Agree with Kedwards, I never had kids either, so this is the first time in my life I have had to be responsible 24/7 for anyone, and at my age it is not easy! I too wish I had never moved dad in and went straight to assisted living. Our relationship is suffering now and it would have better for both of us had I never "tried to do the right thing". I love him but I cannot work now, so it appears I am now in retirement, which was not my plan! Thanks for this article, because so many people seem to judge me because I am not overjoyed with the fact that my 89 year old dad with dementia is living with me. I wake up with guilt and go to bed with guilt, and live out my day in frustration.
This is exactly why I went looking for some help this morning after a horrible Mothers Day. I have told anyone who would listen that I am not a caregiver, did not want children and was very happy with my life with husband, goats, chickens, donkey and dogs in the country. 2 years ago my father died at 86 after a good life and a short illness. My father and I got along like 2 peas in a pod, I miss him everyday. My 82 year old mother was going to move to some property that my sister and her husband have in a small mobile home. 5 weeks after my father died, my 50 year old sister dropped dead from heart attack - this was during the move with my mother. So all things stopped - my mother was frantic to move, we were both in shock and grief, so we bought a mobile home and moved her onto our land in the country. Our lives will never be the same - I am the oldest of 3 kids and my brother died at 36 and then my sister died. I am 63 and in no way wishing to be a caregiver, but there is no one else. She drives me crazy almost everyday, my new life consists of doctors appointments and more doctor appts. She is able to live on her own but she has limitations due to her age and arthritis. We live about 25 miles from a small town and 65 from a larger town so every appt requires lots of driving time. I am just feeling so "put upon" and she is in my everyday business. My mother and I have never gotten along well and having nothing in common. It was always the joke between my sister and I that she would have to take care of her. The joke is on me! I just needed a place to vent until I can think of something to do for my own sanity.
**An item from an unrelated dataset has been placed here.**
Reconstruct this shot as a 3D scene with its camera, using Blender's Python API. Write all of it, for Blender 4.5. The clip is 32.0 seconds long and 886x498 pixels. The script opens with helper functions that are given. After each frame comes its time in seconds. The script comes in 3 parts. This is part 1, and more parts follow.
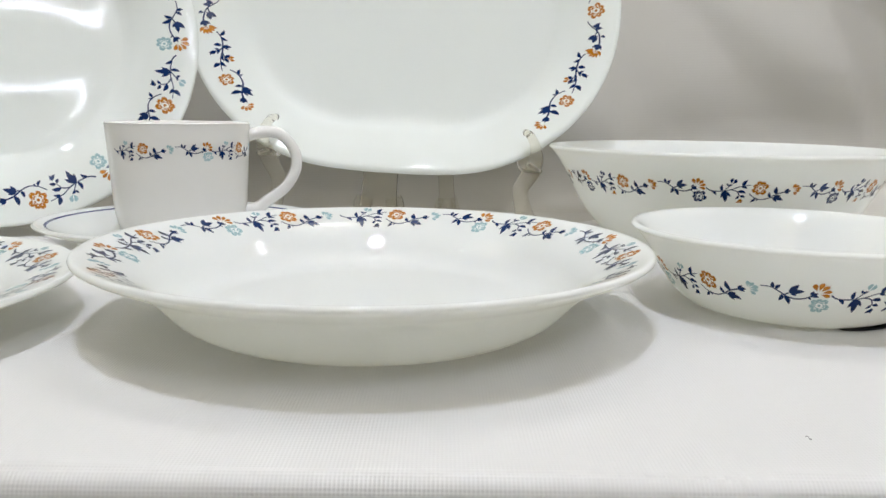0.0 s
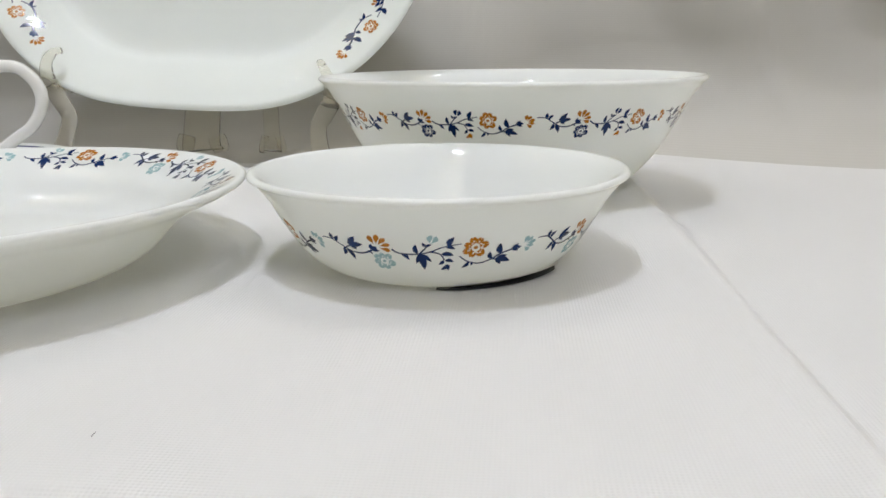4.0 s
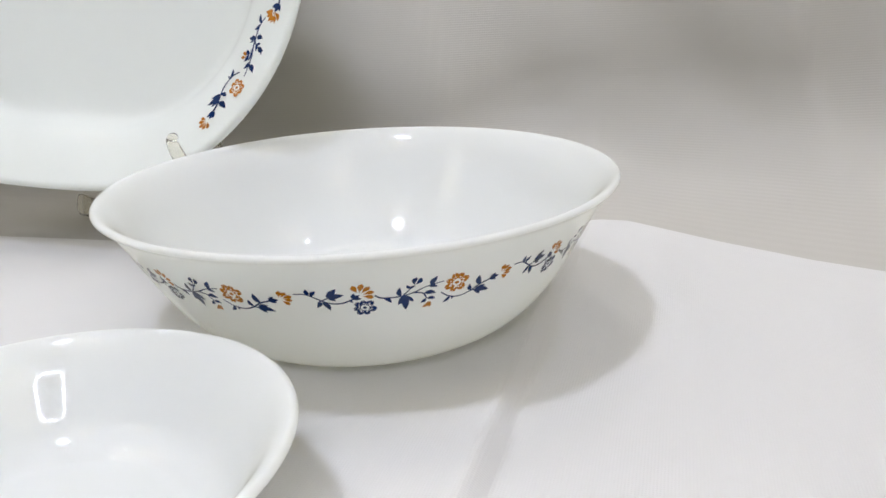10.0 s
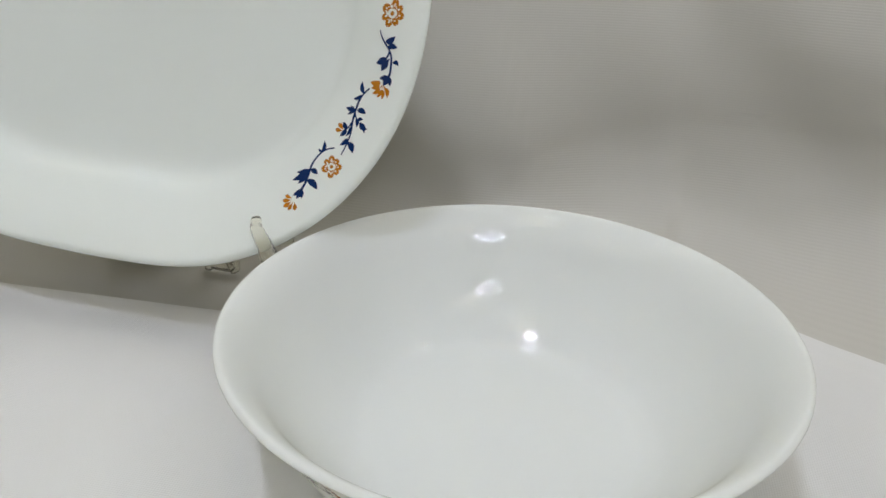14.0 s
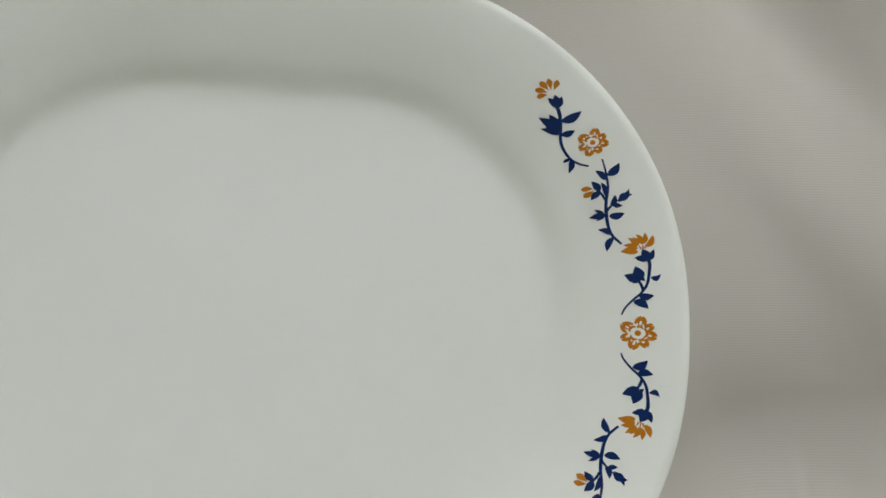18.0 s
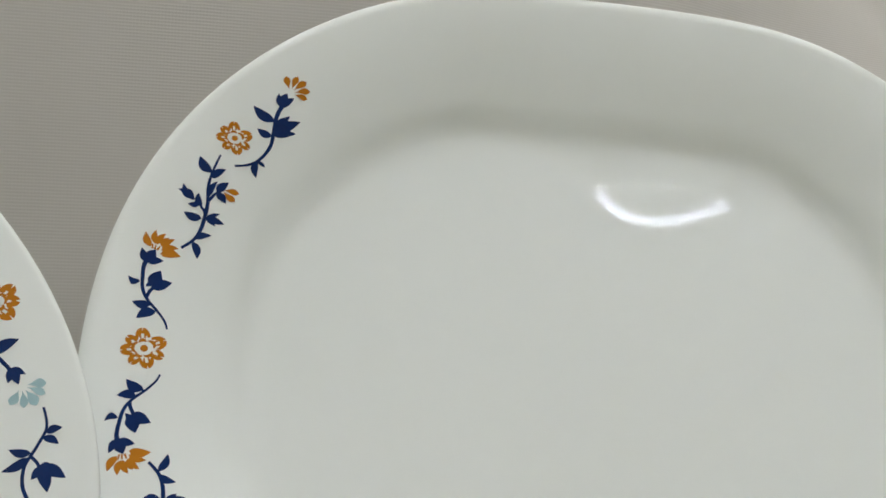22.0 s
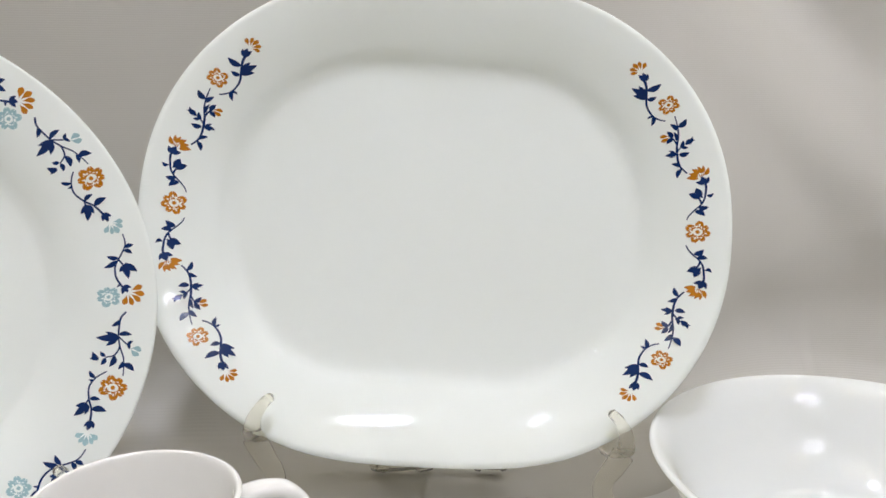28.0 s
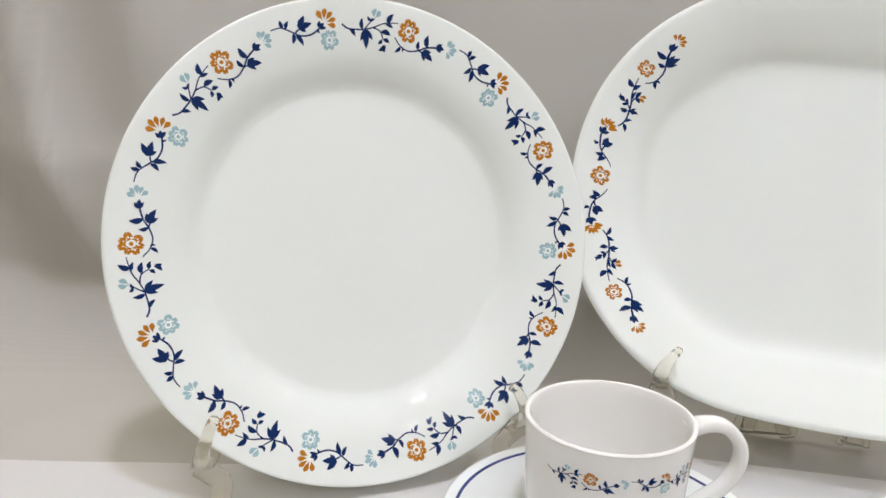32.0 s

This is such a good article. I knew I wasn't cut out for this. NOT that I'm not a caring person but I never had kids, never wanted kids, so maybe I just don't have that nurturing strength. I try to do my best but I do resent the 24/7 365 this has become because now I have no job, no social life, no financial security (mom has a living will and I will get 'everything' but I see the future and she's going to need every bit of that for a NH which her LTC only covers 2 yrs of and she will need more). Wish she had gone into AL when she was able and I had been able to be more of a facilitator of her ADL not the 24/7 hands on girl. 20/20 hindsight isn't a beautiful thing!